Will allegations of Russian interference in the US election tarnish Donald Trump’s presidency?
Brian Klaas, fellow in comparative politics at the London School of Economics, and author of The Despot’s Accomplice, says Yes.
Republicans and Democrats agree that Russian hacking was used to help Donald Trump win the presidential election in November. While both Republicans and Democrats were hacked, only e-mails that would embarrass Hillary Clinton were released. Russia clearly put its finger on the scale in Trump’s favour. This will hurt the President-elect’s legitimacy in two ways.
First, it is now reasonable to question whether Trump might have lost the election without the hack. He won the electoral college only narrowly, with his victory hinging on 80,000 votes in three states (even though he lost nationally by about 2.8m). Second, his pro-Putin rhetoric and decision to nominate as secretary of state Exxon Mobil chief executive Rex Tillerson, who has close ties to the Russian President, will raise further questions about whether he is a stooge for the Kremlin. Both are unprecedented in modern American history.
Alex Deane, City of London common councilman, says No.
While the Bush/Gore Supreme Court litigation after the 2000 presidential election showed that an alleged lack of legitimacy in an election never quite goes away, the fanatical subset of the electorate hanging on to it is drawn from those who already hated the victor anyway.

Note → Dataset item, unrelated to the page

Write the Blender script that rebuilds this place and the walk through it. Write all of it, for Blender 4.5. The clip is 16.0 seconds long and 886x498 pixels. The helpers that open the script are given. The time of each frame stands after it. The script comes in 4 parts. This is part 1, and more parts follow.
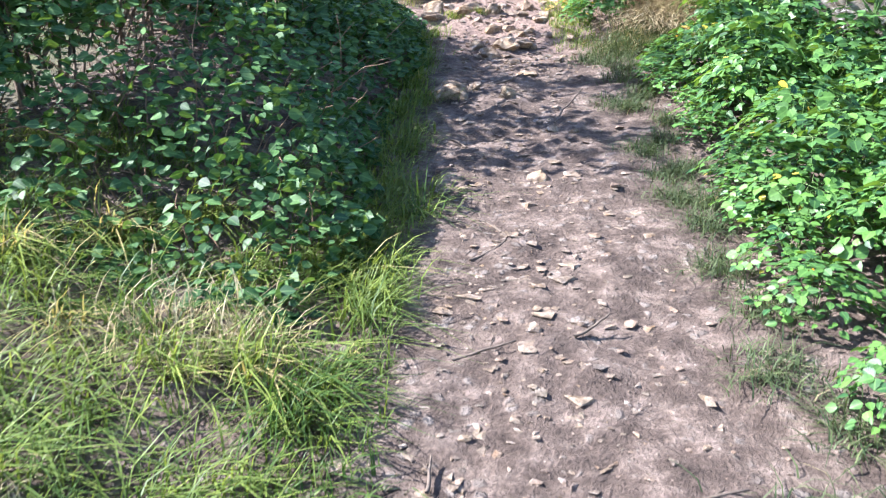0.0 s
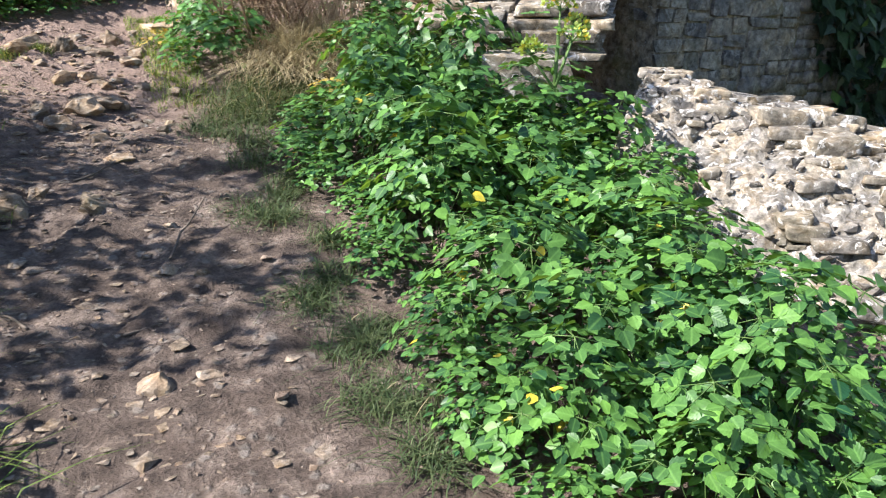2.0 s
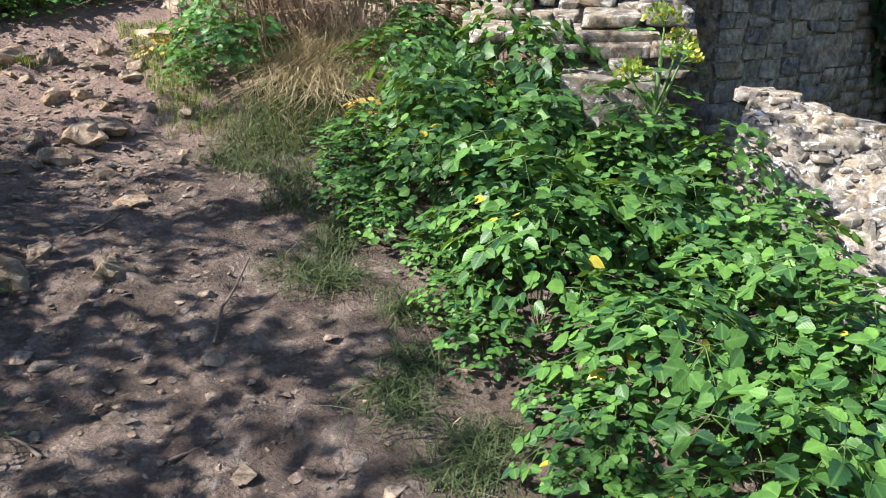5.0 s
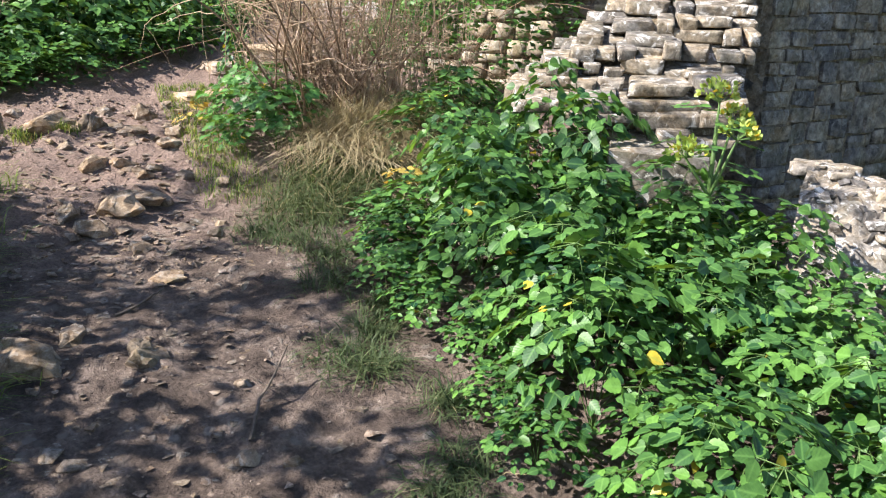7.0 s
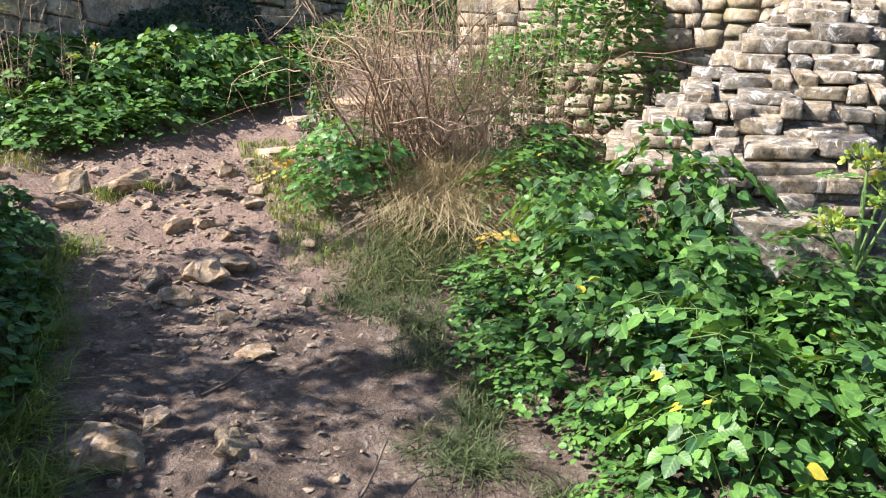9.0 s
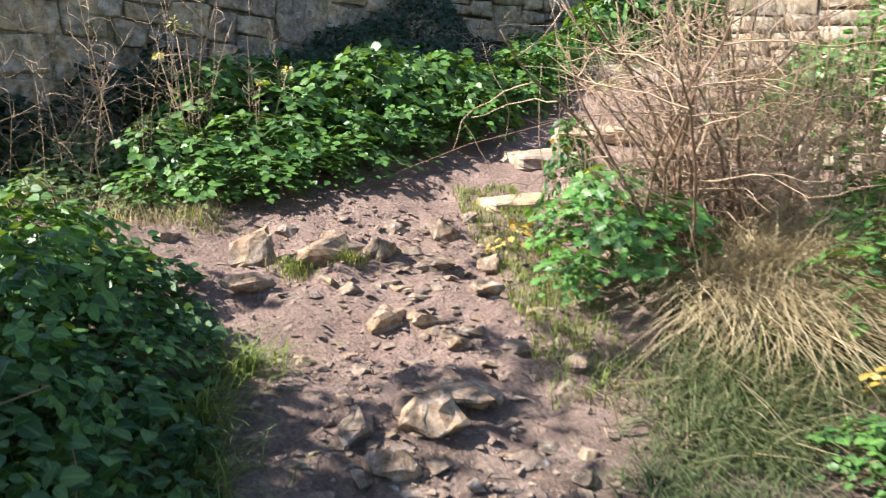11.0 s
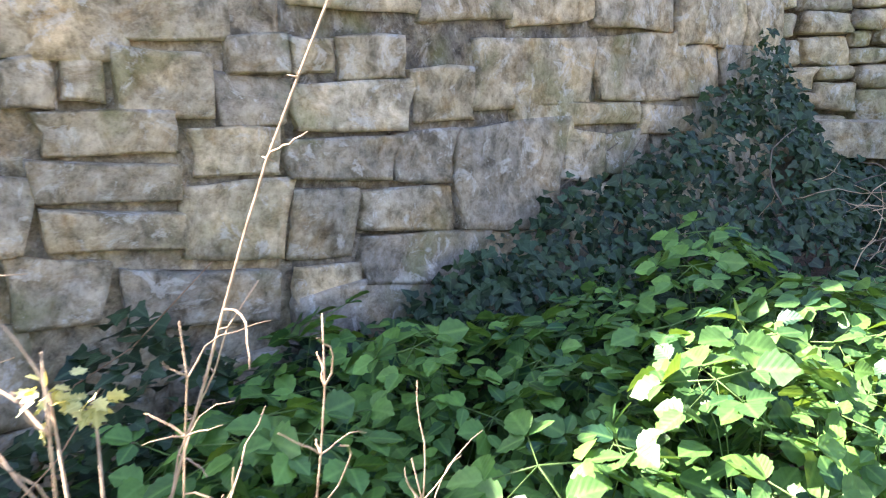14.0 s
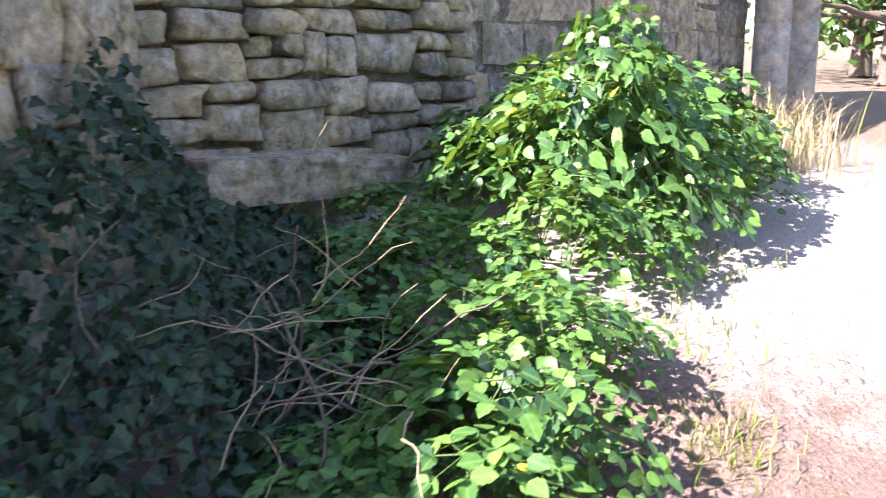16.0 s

Just as that issue was soon largely forgotten by the general public after 2000 as the presidency got underway, so will these allegations today. Indeed, evidence of problematic processes in the Florida electoral system then was more substantial than that facing Trump today, at least on present face value. So in reputational terms, the Trump presidency will simply shrug this off – as with much else said and alleged about it besides. Instead, perhaps the biggest problem is the harm that this does to the administration-to-be’s relationship with its own security service – while of interest to historians, policy wonks and inside-the-beltway politics junkies, that’s not really of headline interest to Joe Public.